The Tantramar Marsh export strategy



Donald Savoie made another pitch for Maritime Union or at least better Maritime cooperation in a recent Halifax Chronicle Herald commentary.  He focused his message at business leaders suggesting they should do a better job of promoting regional integration.

This has been an idea that is as old as Canada itself.  I’ve been to multiple events where it has been discussed over the past 20+ years and at least the concept of formal Maritime Union never gets beyond the highest level discussion.  I have said elsewhere – and continue to maintain – that if the region’s economy continues to stagnate sometime around 2026 Maritime Union will be more or less forced on the region by the federal government.

The good news is that trade between NB and NS has been going up in recent years (or at least the most recent years I have access to which goes up to 2013).  Nova Scotia is now our second biggest export market by value at $2.4 billion compared to $3.9 billion to Quebec.  If you look at what we are exporting there are a few interesting products and services.  The bulk of exports comes from refined old and forest products but office administrative services (AKA contact centres) export revenue was over $113 million in 2013 and gambling was worth more than $63 million.
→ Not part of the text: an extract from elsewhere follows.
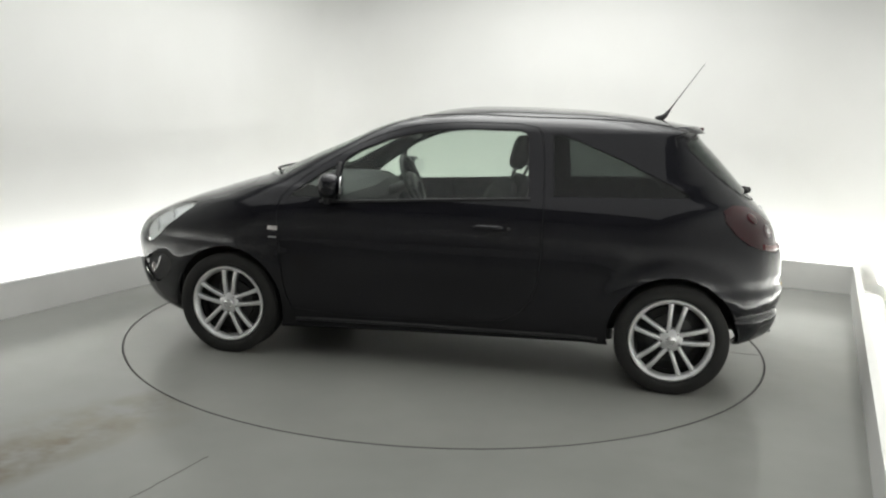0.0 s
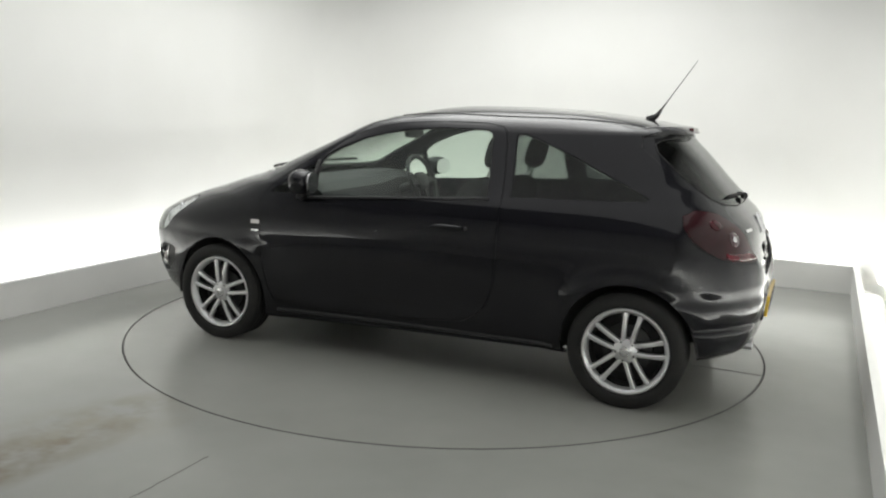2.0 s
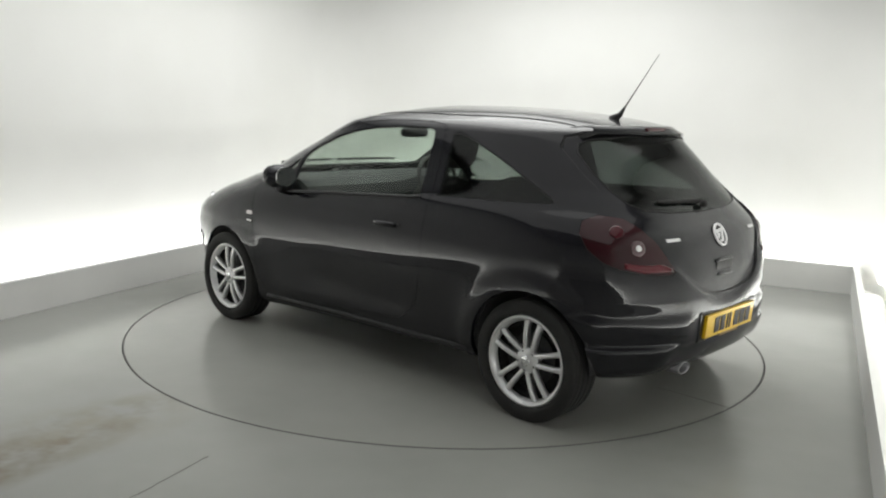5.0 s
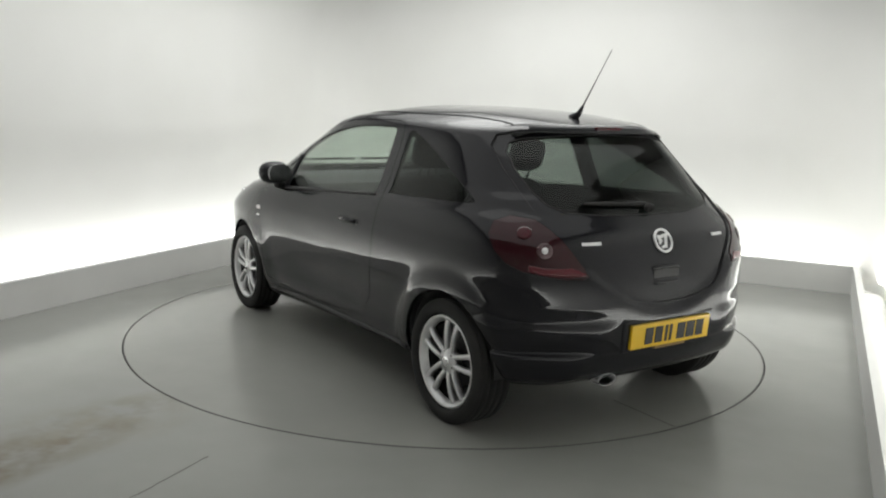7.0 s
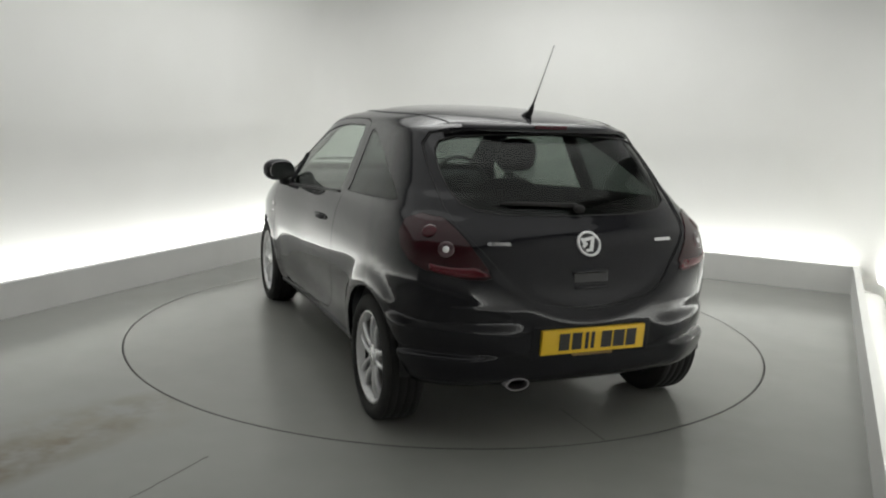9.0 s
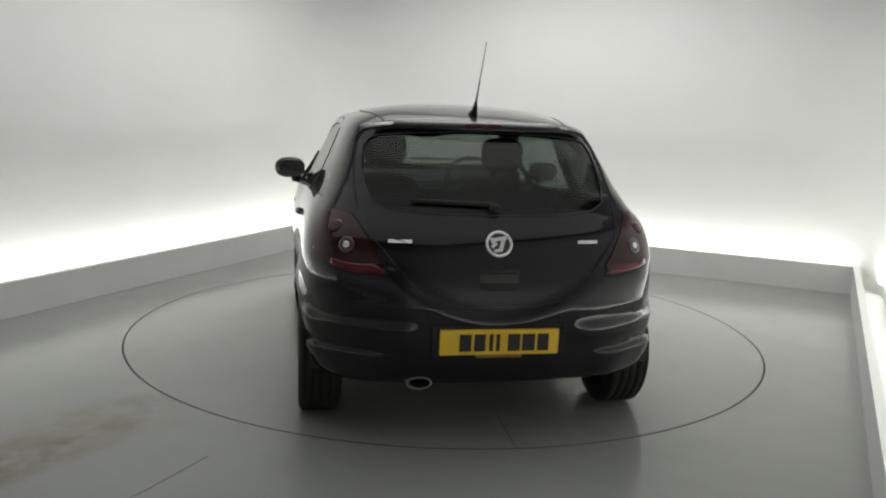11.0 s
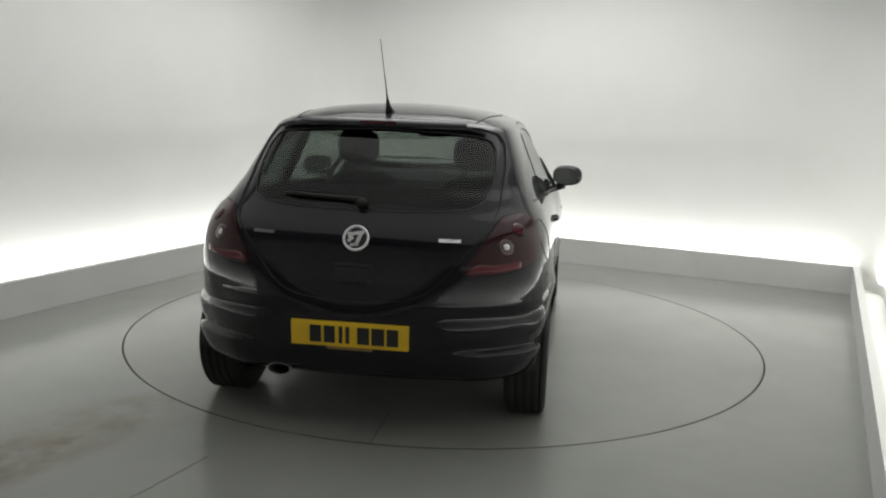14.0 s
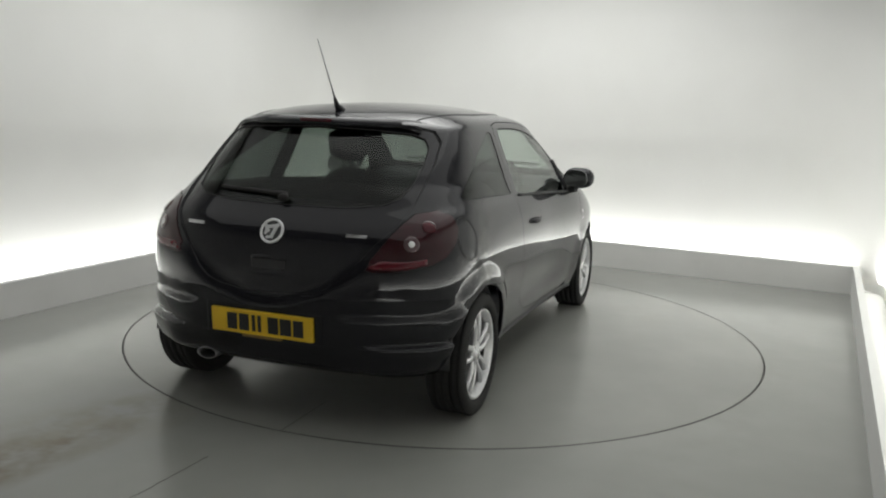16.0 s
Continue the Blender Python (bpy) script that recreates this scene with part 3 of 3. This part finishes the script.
def tail_fittings(lamp, s):
    for (y, z), r, mat, nm in (((0.645, 0.878), 0.036, LAMPR, "reversing_lamp"), ((0.69, 0.945), 0.034, BRAKE, "brake_lamp")):
        c, n = on_back(y * s, z)
        if c is None:
            continue
        bm = bmesh.new()
        bmesh.ops.create_uvsphere(bm, u_segments=20, v_segments=10, radius=r, matrix=Matrix.Translation(c + n * 0.004) @ n.to_track_quat("Z", "Y").to_matrix().to_4x4() @ Matrix.Diagonal((1, 1, 0.16, 1)))
        disc = part(nm, bm, mat, lamp, "round reversing lamp with a bright bulb" if mat is LAMPR else "")
        if mat is LAMPR:
            bm = bmesh.new()
            bmesh.ops.create_uvsphere(bm, u_segments=16, v_segments=10, radius=0.015, matrix=Matrix.Translation(c + n * 0.008) @ n.to_track_quat("Z", "Y").to_matrix().to_4x4() @ Matrix.Diagonal((1, 1, 0.3, 1)))
            part("bulb", bm, SILVER, disc)


def head_light(lens, s):
    lens.normal_update()
    back = bmesh.new()
    src, dst = lens.verts.layers.float_vector["shell"], back.verts.layers.float_vector.new("shell")
    seen = {}
    for f in lens.faces:
        vs = []
        for v in f.verts:
            if v not in seen:
                seen[v] = back.verts.new(v.co + Vector((-0.028, -0.02 * s, -0.003)))
                seen[v][dst] = v[src]
            vs.append(seen[v])
        back.faces.new(vs)
    house = skin("headlight", lens, LENS, car, "clear headlight with silver reflector", 0.004)
    house.visible_shadow = False
    skin("reflector", back, HEADR, house, t=0.004)
    for (x, y, z), r in (((3.02, 0.645, 0.70), 0.055), ((2.90, 0.67, 0.775), 0.045)):
        bm = bmesh.new()
        revolve(bm, [(0.0, 0.0), (r * 0.5, 0.004), (r * 0.9, 0.02), (r, 0.03), (r, 0.026)], 20)
        part("projector", bm, CHROME, house, m=pose(x + 0.022, (y + 0.015) * s, z, 0, 0, -50 * s if s > 0 else 230))


def hatch_fittings(gate):
    # round emblem as a plain disc with simple bars
    c, n = on_gate(0, 0.898)
    m = Matrix.Translation(c) @ (-n if n.x > 0 else n).to_track_quat("Z", "Y").to_matrix().to_4x4()
    bm = bmesh.new()
    r0 = 0.059
    rows = []
    for k in range(40):
        a = 2 * math.pi * k / 40
        rows.append([bm.verts.new((r * math.cos(a), r * math.sin(a), z)) for r, z in ((r0, 0.0), (r0, 0.008), (r0 - 0.004, 0.011), (r0 - 0.010, 0.010), (r0 - 0.012, 0.005))])
    for k in range(40):
        p, q = rows[k], rows[(k + 1) % 40]
        for i in range(4):
            bm.faces.new((p[i], p[i + 1], q[i + 1], q[i]))
    badge = part("emblem_ring", bm, SILVER, gate, "round chrome emblem", m=m)
    bm = bmesh.new()
    bmesh.ops.create_cone(bm, cap_ends=True, segments=32, radius1=0.048, radius2=0.048, depth=0.004, matrix=Matrix.Translation((0, 0, 0.003)))
    part("emblem_disc", bm, PLASTIC, badge, smooth=False)
    for w, h, x, y, a in ((0.062, 0.016, 0.004, 0.022, 12), (0.018, 0.060, 0.012, -0.006, -18), (0.030, 0.014, -0.022, -0.006, 40), (0.034, 0.013, -0.006, -0.030, 8), (0.016, 0.03, -0.028, 0.012, 20)):
        part("emblem_bar", box(bmesh.new(), -w / 2, w / 2, -h / 2, h / 2, 0.004, 0.010, 0.002), SILVER, badge, smooth=False, m=pose(x, y, 0, 0, 0, a))
    # lettering as plain bars
    for y0, y1, z in ((0.375, 0.475, 0.905), (-0.36, -0.455, 0.905)):
        bm = bmesh.new()
        patch(bm, [on_gate(y0 + (y1 - y0) * k / 6, z - 0.007) for k in range(7)] + [on_gate(y0 + (y1 - y0) * k / 6, z + 0.007) for k in range(6, -1, -1)], 0.004, 0.006)
        part("badge_bar", bm, CHROME, gate, "small chrome name badge", False)
    # handle recess below the emblem, between two lips
    bm = bmesh.new()
    pts = [on_gate(-0.092 + 0.184 * k / 10, 0.782 - 0.004 * (abs(k - 5) / 5) ** 2) for k in range(11)]
    bead(bm, [p + Vector((-0.002, 0, 0)) for p, n in pts], [0.006] + [0.011] * 9 + [0.006], 10)
    handle = part("tailgate_handle", bm, PAINT, gate)
    c, n = on_gate(0.0, 0.745)
    part("handle_recess", box(bmesh.new(), c.x - 0.002, c.x + 0.02, -0.085, 0.085, 0.718, 0.776, 0.003), PLASTIC, handle, smooth=False)
    bm = bmesh.new()
    pts = [on_gate(-0.085 + 0.17 * k / 10, 0.712) for k in range(11)]
    bead(bm, [p + Vector((-0.001, 0, 0)) for p, n in pts], [0.005] + [0.009] * 9 + [0.005], 10)
    part("handle_lip", bm, PAINT, handle)
    # wiper
    bm = bmesh.new()
    pts = [on_gate(0.0 + 0.37 * k / 12, 1.052 + 0.012 * k / 12)[0] + Vector((-0.010, 0, 0.004)) for k in range(13)]
    bead(bm, pts, [0.012] * 3 + [0.009] * 8 + [0.007, 0.005], 8)
    wiper = part("wiper", bm, RUBBER, gate, "black rear wiper")
    bm = bmesh.new()
    c, n = on_gate(0.0, 1.035)
    bmesh.ops.create_uvsphere(bm, u_segments=16, v_segments=10, radius=0.022, matrix=Matrix.Translation(c + Vector((-0.020, 0, 0.008))) @ Matrix.Diagonal((0.9, 1.3, 0.9, 1)))
    part("wiper_hub", bm, RUBBER, wiper)
    # spoiler lip over the window with the high brake light
    bm = bmesh.new()
    rows = []
    for k in range(41):
        y = -0.50 + 1.0 * k / 40
        e = 1 - (abs(y) / 0.56) ** 4
        top, nt = on_back(y, 1.398 if abs(y) < 0.42 else 1.398 - (abs(y) - 0.42) * 0.16)
        low, nl = on_back(y, 1.362 if abs(y) < 0.42 else 1.362 - (abs(y) - 0.42) * 0.3)
        fade = max(0.02, 1 - (abs(y) / 0.50) ** 3)
        out = 0.045 * fade
        prof = [top + Vector((0.03 * fade, 0, 0.010 * fade)), top + Vector((-out * 0.6, 0, 0.005 * fade)), top + Vector((-out, 0, -0.006)), low + Vector((-out * 0.8, 0, 0.004)), low + Vector((0.012, 0, -0.002)), top + Vector((0.04, 0, -0.012))]
        rows.append([bm.verts.new(p) for p in prof])
    for p, q in zip(rows, rows[1:]):
        for i in range(6):
            bm.faces.new((p[i], p[(i + 1) % 6], q[(i + 1) % 6], q[i]))
    bm.faces.new(rows[0])
    bm.faces.new(rows[-1][::-1])
    lip = part("roof_spoiler", bm, PAINT, gate)
    c, n = on_back(0.0, 1.385)
    part("high_brake_light", box(bmesh.new(), c.x - 0.047, c.x - 0.01, -0.085, 0.085, 1.378, 1.396, 0.003), BRAKE, lip, "red high-level brake light", False)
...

While I have been pushing the idea that New Brunswick needs to be focused more on where it fits in the global economy – investment, people and idea flows – that doesn’t mean we should ignore the low hanging fruit in our backyard.  The Economist magazine runs stories its seems on a monthly basis of how trade flows continue to be stubbornly tied to geographic proximity (they are discussing it in the context of Brexit).  New Brunswick should work closely with its partners in NS and PEI – government-to-government and business-to-business.